What is needed: Reproduce the listing exactly, with no pictures in your copy.
--- Available data ---
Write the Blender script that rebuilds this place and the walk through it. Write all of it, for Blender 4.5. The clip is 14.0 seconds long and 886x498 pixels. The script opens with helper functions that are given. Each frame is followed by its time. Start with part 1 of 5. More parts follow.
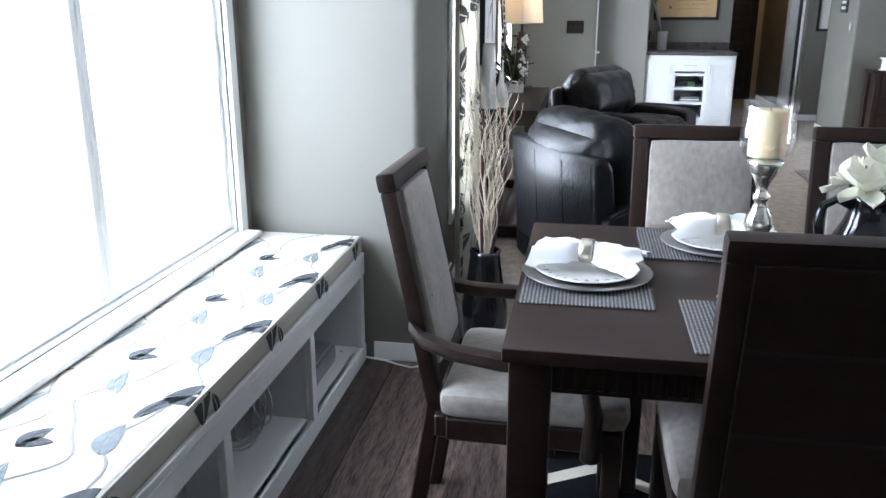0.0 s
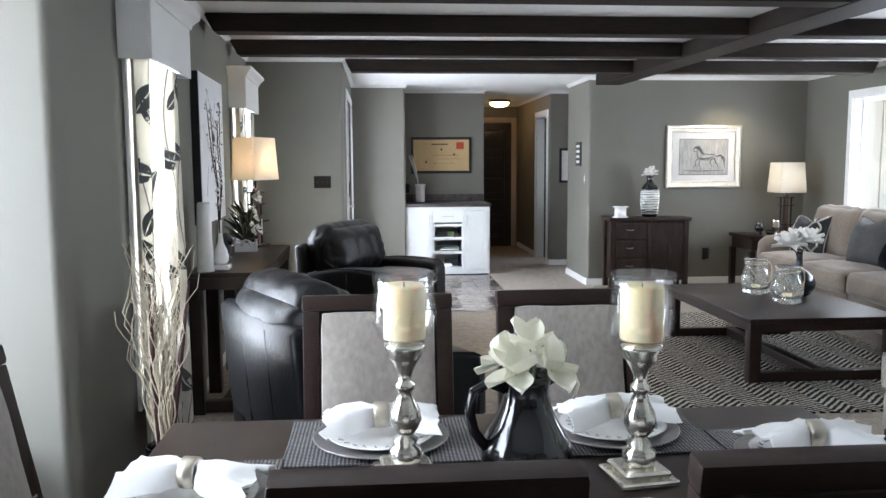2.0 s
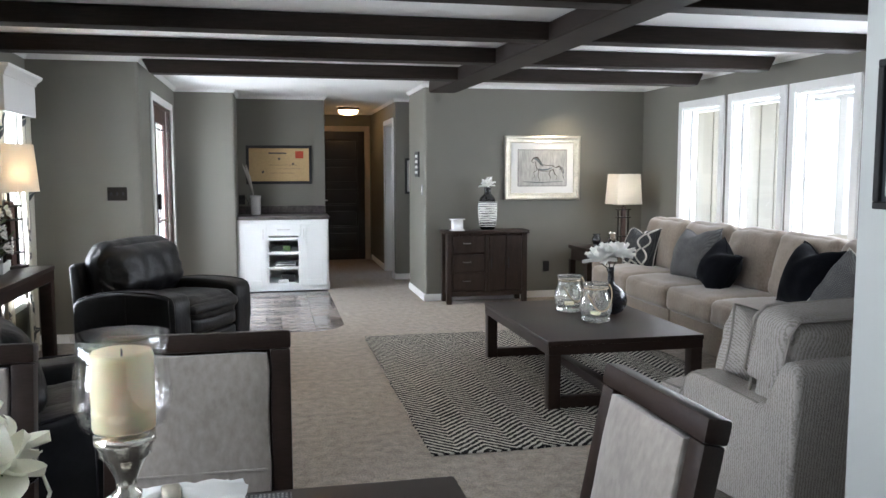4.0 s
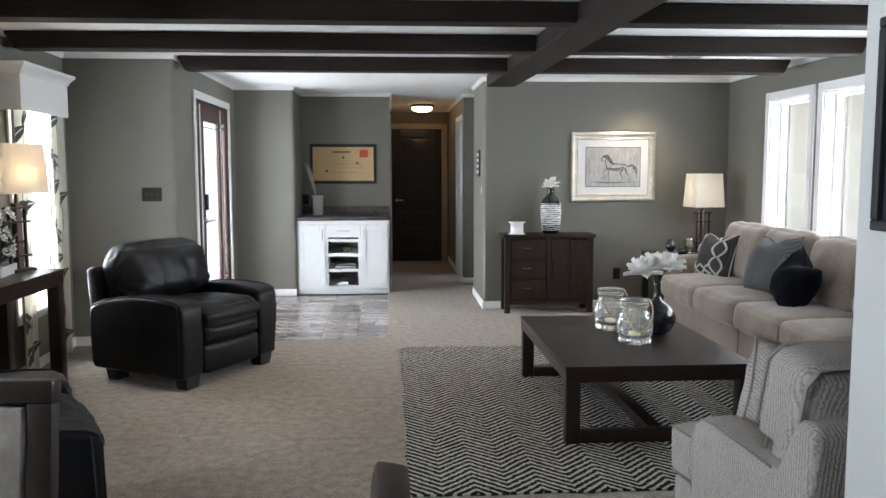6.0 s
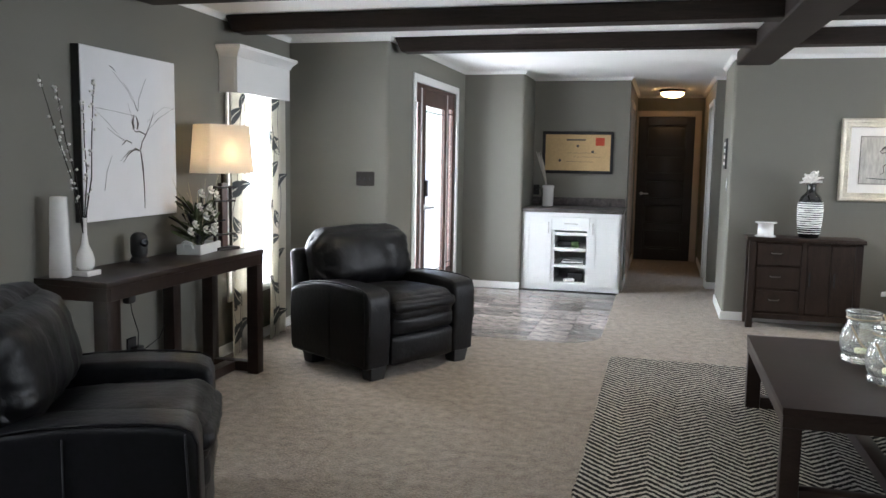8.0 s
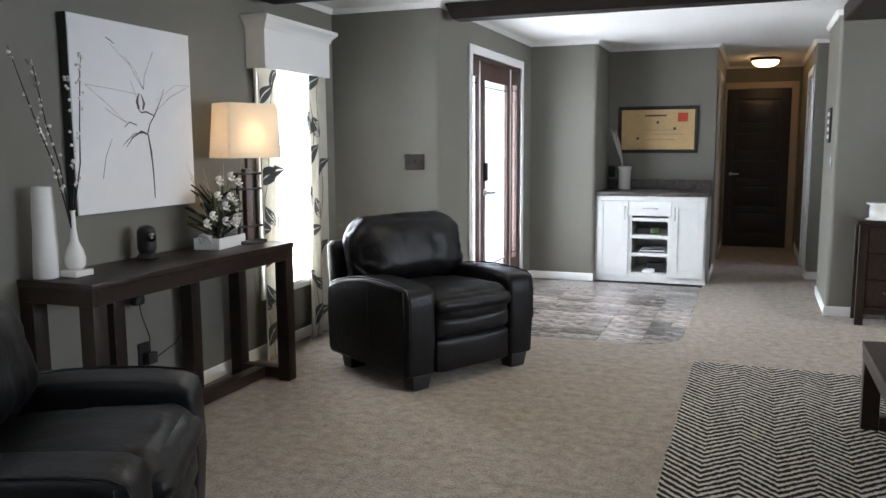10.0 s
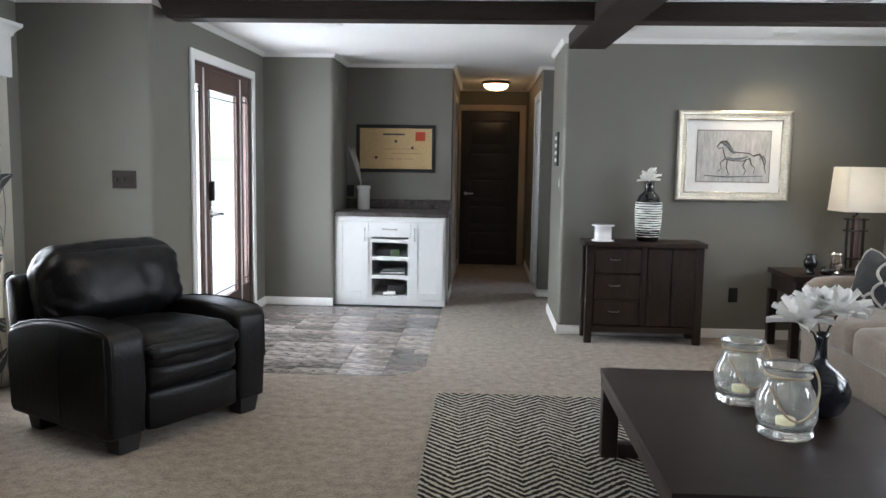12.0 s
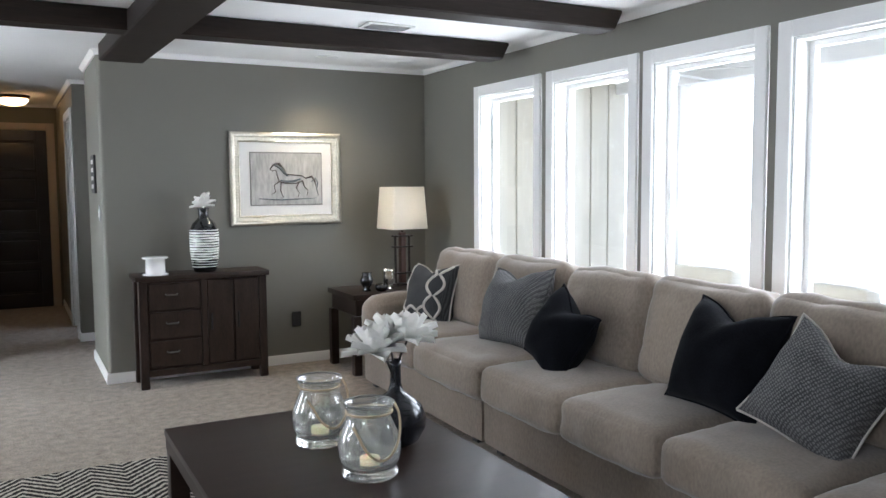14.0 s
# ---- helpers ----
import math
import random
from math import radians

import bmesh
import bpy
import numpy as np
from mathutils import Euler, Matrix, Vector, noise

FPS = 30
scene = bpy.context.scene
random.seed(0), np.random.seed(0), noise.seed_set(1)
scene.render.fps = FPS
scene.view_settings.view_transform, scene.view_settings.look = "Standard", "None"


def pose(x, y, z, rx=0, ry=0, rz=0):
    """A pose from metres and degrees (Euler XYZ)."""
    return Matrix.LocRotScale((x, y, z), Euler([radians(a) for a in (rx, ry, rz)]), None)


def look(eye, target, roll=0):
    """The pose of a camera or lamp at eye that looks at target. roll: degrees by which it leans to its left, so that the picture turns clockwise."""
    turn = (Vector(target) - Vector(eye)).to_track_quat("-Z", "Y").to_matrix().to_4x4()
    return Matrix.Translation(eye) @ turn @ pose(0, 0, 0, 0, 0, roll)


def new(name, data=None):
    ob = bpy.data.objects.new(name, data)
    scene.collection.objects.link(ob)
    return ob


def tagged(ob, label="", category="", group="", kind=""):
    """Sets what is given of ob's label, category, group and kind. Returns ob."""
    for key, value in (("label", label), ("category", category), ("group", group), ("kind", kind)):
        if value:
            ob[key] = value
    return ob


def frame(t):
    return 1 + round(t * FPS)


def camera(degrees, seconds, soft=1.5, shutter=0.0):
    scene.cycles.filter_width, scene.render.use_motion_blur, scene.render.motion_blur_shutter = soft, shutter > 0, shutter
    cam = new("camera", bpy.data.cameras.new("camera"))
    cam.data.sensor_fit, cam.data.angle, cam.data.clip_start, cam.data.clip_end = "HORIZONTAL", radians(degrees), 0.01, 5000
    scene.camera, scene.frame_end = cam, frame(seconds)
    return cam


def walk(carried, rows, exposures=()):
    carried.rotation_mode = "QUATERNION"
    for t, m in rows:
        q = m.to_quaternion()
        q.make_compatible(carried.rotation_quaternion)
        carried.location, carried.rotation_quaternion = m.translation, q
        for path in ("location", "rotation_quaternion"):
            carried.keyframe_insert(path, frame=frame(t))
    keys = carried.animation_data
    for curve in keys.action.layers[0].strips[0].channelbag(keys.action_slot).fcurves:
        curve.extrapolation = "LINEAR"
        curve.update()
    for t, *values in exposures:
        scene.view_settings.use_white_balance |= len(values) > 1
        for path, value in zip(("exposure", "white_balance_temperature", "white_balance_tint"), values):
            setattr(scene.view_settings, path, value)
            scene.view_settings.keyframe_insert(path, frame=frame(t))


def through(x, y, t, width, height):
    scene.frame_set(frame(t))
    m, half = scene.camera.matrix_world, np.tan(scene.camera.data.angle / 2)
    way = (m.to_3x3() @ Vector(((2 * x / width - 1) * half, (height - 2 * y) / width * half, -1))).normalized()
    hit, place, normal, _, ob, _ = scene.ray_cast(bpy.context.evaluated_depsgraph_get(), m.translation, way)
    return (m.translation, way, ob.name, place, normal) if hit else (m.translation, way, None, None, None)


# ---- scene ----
cam = camera(57.6, 14.0)
PATH = [
    (0, (1.255, 0.575, 1.388), (0.927, 2.464, 0.817), 0.0),
    (0.5, (1.305, 0.667, 1.39), (1.041, 2.602, 0.958), -1.3),
    (1, (1.418, 0.769, 1.39), (1.273, 2.737, 1.066), -1.0),
    (1.5, (1.526, 0.864, 1.389), (1.53, 2.848, 1.136), -0.2),
    (2, (1.64, 0.977, 1.407), (1.799, 2.959, 1.192), -0.3),
    (2.5, (1.768, 1.092, 1.404), (2.068, 3.059, 1.201), -0.2),
    (3, (1.953, 1.172, 1.414), (2.367, 3.118, 1.212), -0.1),
    (3.2, (2.018, 1.215, 1.409), (2.465, 3.154, 1.212), -0.2),
    (5.3, (2.893, 1.58, 1.422), (3.154, 3.554, 1.229), 0.0),
    (5.5, (2.921, 1.638, 1.42), (3.151, 3.615, 1.226), -0.1),
    (6, (3.059, 1.762, 1.428), (3.187, 3.748, 1.231), -0.1),
    (6.5, (3.204, 1.896, 1.424), (3.183, 3.886, 1.227), 0.3),
    (7, (3.298, 2.02, 1.4), (3.1, 4.001, 1.201), 0.2),
    (7.5, (3.381, 2.159, 1.391), (3.018, 4.115, 1.182), 0.6),
    (8, (3.43, 2.324, 1.4), (2.913, 4.244, 1.177), 1.0),
    (8.5, (3.487, 2.489, 1.398), (2.822, 4.361, 1.169), 0.2),
    (8.7, (3.5, 2.549, 1.387), (2.782, 4.402, 1.16), -0.1),
    (10.8, (3.386, 3.232, 1.35), (2.697, 5.089, 1.077), -0.6),
    (11, (3.383, 3.269, 1.36), (2.759, 5.15, 1.093), -0.7),
    (11.5, (3.395, 3.36, 1.359), (3.008, 5.308, 1.12), 0.2),
    (12, (3.374, 3.46, 1.373), (3.279, 5.446, 1.157), 0.9),
    (12.5, (3.371, 3.563, 1.382), (3.549, 5.545, 1.187), -0.3),
    (13, (3.411, 3.693, 1.379), (3.843, 5.637, 1.198), -1.5),
    (13.5, (3.442, 3.79, 1.386), (4.122, 5.663, 1.216), -1.2),
    (14, (3.43, 3.84, 1.407), (4.374, 5.596, 1.244), -0.4),
]
walk(cam, [(t, look(eye, target, roll)) for t, eye, target, roll in PATH], [(0.0, 1.34, 5550, 10), (1.5, 1.34, 5750, 10), (3.0, 1.25, 5900, 10), (6.0, 1.18, 5950, 10), (8.5, 1.20, 6000, 10), (11.0, 1.13, 5950, 10), (12.7, 0.98, 5950, 10), (14.0, 1.06, 5850, 10)])

# ---- light ----
world = bpy.data.worlds.new("sky")
scene.world = world
world.use_nodes = True
wn = world.node_tree.nodes
sky = wn.new("ShaderNodeTexSky")
sky.sky_type, sky.sun_disc = "NISHITA", False
sky.sun_elevation, sky.sun_rotation = radians(52), radians(175)
wn["Background"].inputs["Strength"].default_value = 0.16
world.node_tree.links.new(sky.outputs["Color"], wn["Background"].inputs["Color"])
sun = new("sun", bpy.data.lights.new("sun", "SUN"))
sun.data.energy, sun.data.angle, sun.data.color = 3.0, radians(0.6), (1.0, 0.95, 0.88)
sun.matrix_world = look((3, -10, 14), (3.6, 4, 0))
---
Task solution:
Write the Blender script that rebuilds this place and the walk through it. Write all of it, for Blender 4.5. The clip is 14.0 seconds long and 886x498 pixels. The script opens with helper functions that are given. Each frame is followed by its time. Start with part 1 of 5. More parts follow.
0.0 s
2.0 s
4.0 s
6.0 s
8.0 s
10.0 s
12.0 s
14.0 s
# ---- helpers ----
import math
import random
from math import radians

import bmesh
import bpy
import numpy as np
from mathutils import Euler, Matrix, Vector, noise

FPS = 30
scene = bpy.context.scene
random.seed(0), np.random.seed(0), noise.seed_set(1)
scene.render.fps = FPS
scene.view_settings.view_transform, scene.view_settings.look = "Standard", "None"


def pose(x, y, z, rx=0, ry=0, rz=0):
    """A pose from metres and degrees (Euler XYZ)."""
    return Matrix.LocRotScale((x, y, z), Euler([radians(a) for a in (rx, ry, rz)]), None)


def look(eye, target, roll=0):
    """The pose of a camera or lamp at eye that looks at target. roll: degrees by which it leans to its left, so that the picture turns clockwise."""
    turn = (Vector(target) - Vector(eye)).to_track_quat("-Z", "Y").to_matrix().to_4x4()
    return Matrix.Translation(eye) @ turn @ pose(0, 0, 0, 0, 0, roll)


def new(name, data=None):
    ob = bpy.data.objects.new(name, data)
    scene.collection.objects.link(ob)
    return ob


def tagged(ob, label="", category="", group="", kind=""):
    """Sets what is given of ob's label, category, group and kind. Returns ob."""
    for key, value in (("label", label), ("category", category), ("group", group), ("kind", kind)):
        if value:
            ob[key] = value
    return ob


def frame(t):
    return 1 + round(t * FPS)


def camera(degrees, seconds, soft=1.5, shutter=0.0):
    scene.cycles.filter_width, scene.render.use_motion_blur, scene.render.motion_blur_shutter = soft, shutter > 0, shutter
    cam = new("camera", bpy.data.cameras.new("camera"))
    cam.data.sensor_fit, cam.data.angle, cam.data.clip_start, cam.data.clip_end = "HORIZONTAL", radians(degrees), 0.01, 5000
    scene.camera, scene.frame_end = cam, frame(seconds)
    return cam


def walk(carried, rows, exposures=()):
    carried.rotation_mode = "QUATERNION"
    for t, m in rows:
        q = m.to_quaternion()
        q.make_compatible(carried.rotation_quaternion)
        carried.location, carried.rotation_quaternion = m.translation, q
        for path in ("location", "rotation_quaternion"):
            carried.keyframe_insert(path, frame=frame(t))
    keys = carried.animation_data
    for curve in keys.action.layers[0].strips[0].channelbag(keys.action_slot).fcurves:
        curve.extrapolation = "LINEAR"
        curve.update()
    for t, *values in exposures:
        scene.view_settings.use_white_balance |= len(values) > 1
        for path, value in zip(("exposure", "white_balance_temperature", "white_balance_tint"), values):
            setattr(scene.view_settings, path, value)
            scene.view_settings.keyframe_insert(path, frame=frame(t))


def through(x, y, t, width, height):
    scene.frame_set(frame(t))
    m, half = scene.camera.matrix_world, np.tan(scene.camera.data.angle / 2)
    way = (m.to_3x3() @ Vector(((2 * x / width - 1) * half, (height - 2 * y) / width * half, -1))).normalized()
    hit, place, normal, _, ob, _ = scene.ray_cast(bpy.context.evaluated_depsgraph_get(), m.translation, way)
    return (m.translation, way, ob.name, place, normal) if hit else (m.translation, way, None, None, None)


# ---- scene ----
cam = camera(57.6, 14.0)
PATH = [
    (0, (1.255, 0.575, 1.388), (0.927, 2.464, 0.817), 0.0),
    (0.5, (1.305, 0.667, 1.39), (1.041, 2.602, 0.958), -1.3),
    (1, (1.418, 0.769, 1.39), (1.273, 2.737, 1.066), -1.0),
    (1.5, (1.526, 0.864, 1.389), (1.53, 2.848, 1.136), -0.2),
    (2, (1.64, 0.977, 1.407), (1.799, 2.959, 1.192), -0.3),
    (2.5, (1.768, 1.092, 1.404), (2.068, 3.059, 1.201), -0.2),
    (3, (1.953, 1.172, 1.414), (2.367, 3.118, 1.212), -0.1),
    (3.2, (2.018, 1.215, 1.409), (2.465, 3.154, 1.212), -0.2),
    (5.3, (2.893, 1.58, 1.422), (3.154, 3.554, 1.229), 0.0),
    (5.5, (2.921, 1.638, 1.42), (3.151, 3.615, 1.226), -0.1),
    (6, (3.059, 1.762, 1.428), (3.187, 3.748, 1.231), -0.1),
    (6.5, (3.204, 1.896, 1.424), (3.183, 3.886, 1.227), 0.3),
    (7, (3.298, 2.02, 1.4), (3.1, 4.001, 1.201), 0.2),
    (7.5, (3.381, 2.159, 1.391), (3.018, 4.115, 1.182), 0.6),
    (8, (3.43, 2.324, 1.4), (2.913, 4.244, 1.177), 1.0),
    (8.5, (3.487, 2.489, 1.398), (2.822, 4.361, 1.169), 0.2),
    (8.7, (3.5, 2.549, 1.387), (2.782, 4.402, 1.16), -0.1),
    (10.8, (3.386, 3.232, 1.35), (2.697, 5.089, 1.077), -0.6),
    (11, (3.383, 3.269, 1.36), (2.759, 5.15, 1.093), -0.7),
    (11.5, (3.395, 3.36, 1.359), (3.008, 5.308, 1.12), 0.2),
    (12, (3.374, 3.46, 1.373), (3.279, 5.446, 1.157), 0.9),
    (12.5, (3.371, 3.563, 1.382), (3.549, 5.545, 1.187), -0.3),
    (13, (3.411, 3.693, 1.379), (3.843, 5.637, 1.198), -1.5),
    (13.5, (3.442, 3.79, 1.386), (4.122, 5.663, 1.216), -1.2),
    (14, (3.43, 3.84, 1.407), (4.374, 5.596, 1.244), -0.4),
]
walk(cam, [(t, look(eye, target, roll)) for t, eye, target, roll in PATH], [(0.0, 1.34, 5550, 10), (1.5, 1.34, 5750, 10), (3.0, 1.25, 5900, 10), (6.0, 1.18, 5950, 10), (8.5, 1.20, 6000, 10), (11.0, 1.13, 5950, 10), (12.7, 0.98, 5950, 10), (14.0, 1.06, 5850, 10)])

# ---- light ----
world = bpy.data.worlds.new("sky")
scene.world = world
world.use_nodes = True
wn = world.node_tree.nodes
sky = wn.new("ShaderNodeTexSky")
sky.sky_type, sky.sun_disc = "NISHITA", False
sky.sun_elevation, sky.sun_rotation = radians(52), radians(175)
wn["Background"].inputs["Strength"].default_value = 0.16
world.node_tree.links.new(sky.outputs["Color"], wn["Background"].inputs["Color"])
sun = new("sun", bpy.data.lights.new("sun", "SUN"))
sun.data.energy, sun.data.angle, sun.data.color = 3.0, radians(0.6), (1.0, 0.95, 0.88)
sun.matrix_world = look((3, -10, 14), (3.6, 4, 0))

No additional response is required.